It can be helpful to quickly estimate solids production in wastewater. Certainly, each wastewater treatment plant and its collection system, with variable ratios of domestic, commercial, and industrial flow contributions, is going to be unique regarding its specific wastewater characterization. But for those situations where you don’t have plant operating data you can use more general estimates to begin an analysis. The information provided below is quoted from an excellent, highly recommended, textbook called “Wastewater Sludge Processing” written by Izrail S. Turovskiy and P.K. Mathai. This text is loaded with informative data, tables, graphs, and diagrams. If you click on the book cover graphic you can download a PDF file showing the table of contents.

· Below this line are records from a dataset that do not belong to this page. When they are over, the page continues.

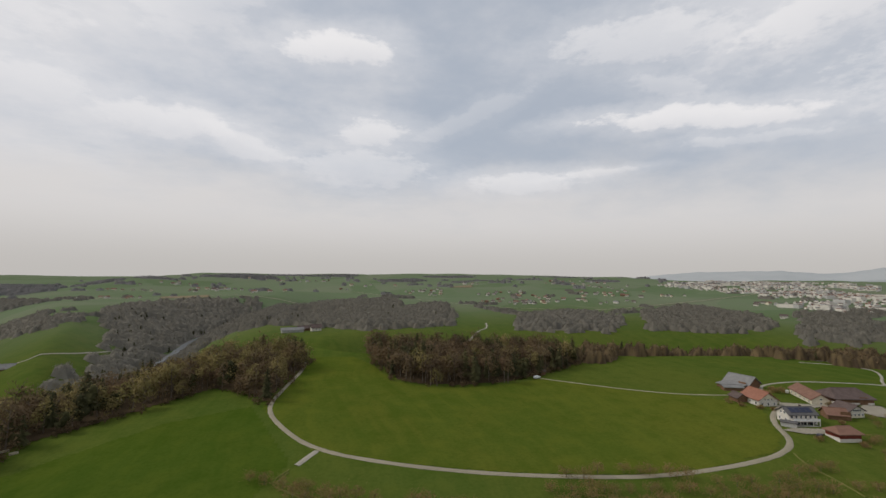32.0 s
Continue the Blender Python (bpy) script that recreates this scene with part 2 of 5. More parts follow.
def meadow(name="meadow_grass", tint=None):
    """Grass; tint multiplies its colours for fields that are cut, grazed or manured."""
    m, nt, b, n, link = nodes_of(name)
    pos = n("ShaderNodeNewGeometry").outputs["Position"]
    sep = n("ShaderNodeSeparateXYZ")
    link(pos, sep.inputs[0])
    big, mid, fine = noise_at(nt, 0.006, 3, 0.5, pos), noise_at(nt, 0.035, 5, 0.6, pos), noise_at(nt, 0.8, 4, 0.7, pos)
    c = ramp_of(nt, big, ((0.34, (0.072, 0.093, 0.021)), (0.5, (0.087, 0.102, 0.024)), (0.68, (0.108, 0.111, 0.027))))
    c = mix_of(nt, range_of(nt, mid, 0.42, 0.72, 0, 0.55), c, (0.109, 0.106, 0.026))
    c = mix_of(nt, range_of(nt, fine, 0.35, 0.75, 0, 0.45), c, (0.044, 0.063, 0.010))
    blotch = noise_at(nt, 0.11, 3, 0.55, pos)
    c = mix_of(nt, range_of(nt, blotch, 0.48, 0.70, 0, 0.38), c, (0.112, 0.116, 0.025))
    c = mix_of(nt, range_of(nt, blotch, 0.50, 0.32, 0, 0.30), c, (0.047, 0.073, 0.010))
    # faint stripes where the meadows were mown and manured
    lane = n("ShaderNodeMapping")
    lane.inputs["Rotation"].default_value = (0, 0, radians(24))
    lane.inputs["Scale"].default_value = (0.16, 0.012, 0.05)
    link(noise_colour(nt, 0.008, pos, 40), lane.inputs["Vector"])
    stripe = noise_at(nt, 1.0, 3, 0.6, lane.outputs[0])
    c = mix_of(nt, range_of(nt, stripe, 0.5, 0.72, 0, 0.35), c, (0.112, 0.118, 0.026))
    c = mix_of(nt, range_of(nt, stripe, 0.5, 0.3, 0, 0.3), c, (0.050, 0.078, 0.013))
    if tint:
        c = mix_of(nt, 1.0, c, tint, "MULTIPLY")
    lush = range_of(nt, sep.outputs["Y"], 260, 400)              # greener pastures beyond the belts
    c = mix_of(nt, lush, c, mix_of(nt, 1.0, c, (0.92, 1.06, 0.92), "MULTIPLY"))
    # slightly darker and less blue farther along Y
    north_tone = range_of(nt, sep.outputs["Y"], 440, 540)
    c = mix_of(nt, north_tone, c, mix_of(nt, 1.0, c, (0.96, 0.97, 0.86), "MULTIPLY"))
    # beyond the river fields differ cell by cell, with haze painted in by paling
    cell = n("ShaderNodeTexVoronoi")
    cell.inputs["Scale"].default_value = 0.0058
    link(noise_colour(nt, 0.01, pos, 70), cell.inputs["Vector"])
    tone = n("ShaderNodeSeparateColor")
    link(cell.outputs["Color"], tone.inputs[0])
    hazed_plots = ramp_of(nt, tone.outputs[0], ((0.0, (0.105, 0.148, 0.072)), (0.35, (0.130, 0.170, 0.092)), (0.7, (0.142, 0.176, 0.102)), (1.0, (0.158, 0.182, 0.112))))
    hazed_plots = mix_of(nt, range_of(nt, mid, 0.4, 0.7, 0, 0.5), hazed_plots, (0.150, 0.165, 0.108))
    # the haze-paled colours come in along Y, and along X to the east
    c = mix_of(nt, range_of(nt, sep.outputs["Y"], 820, 1500, 0, 1.0), c, hazed_plots)
    c = mix_of(nt, range_of(nt, sep.outputs["X"], 520, 900, 0, 1.0), c, hazed_plots)
    link(c, b.inputs["Base Color"])
    b.inputs["Roughness"].default_value = 1.0
    b.inputs["Specular IOR Level"].default_value = 0.0
    bump_of(nt, b, fine, 0.35, 0.25)
    return m


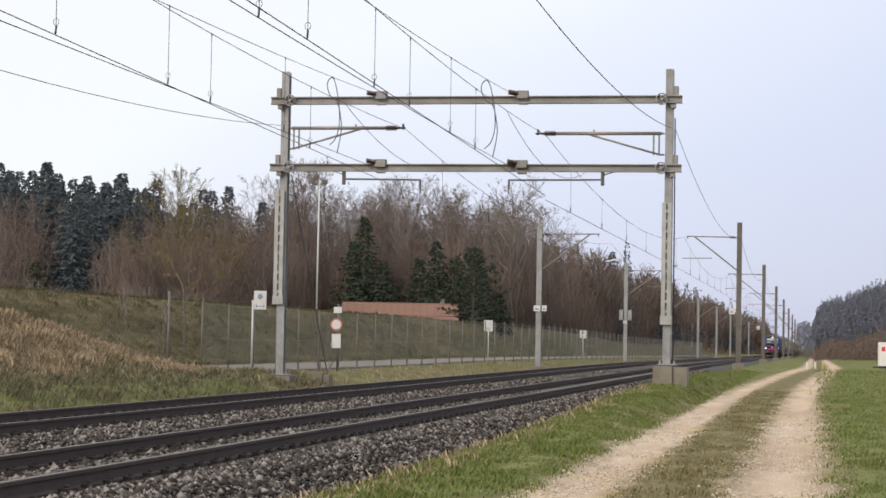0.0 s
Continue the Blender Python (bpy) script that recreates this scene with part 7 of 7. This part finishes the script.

Determining the quantity of sludge produced in the treatment of wastewater is required for the sizing of sludge processing units and equipment such as sludge pumps, storage tanks, thickeners, digesters, and incinerators. Generally, solids production rates range between 0.2 and 0.3 kg/m3 (0.8 to 1.2 dry tons/MG) of wastewater treated. In the absence of historic or plant-specific data, a rule-of-thumb approximation for solids produced in a typical wastewater treatment plant is 0.24 kg/m3 (1 dry ton/MG) of wastewater treated (WEF, 1998).
Screenings include relatively large debris, such as rags, plastics, cans, leaves, and similar items that are typically removed by bar screens. Quantities of screenings vary from 4 to 40 mL/m3 (0.5 to 5 ft3/MG) of wastewater. The higher quantities are attributable to wastes from correctional institutions, restaurants, and some food-processing industries. Screenings are normally hauled to a landfill.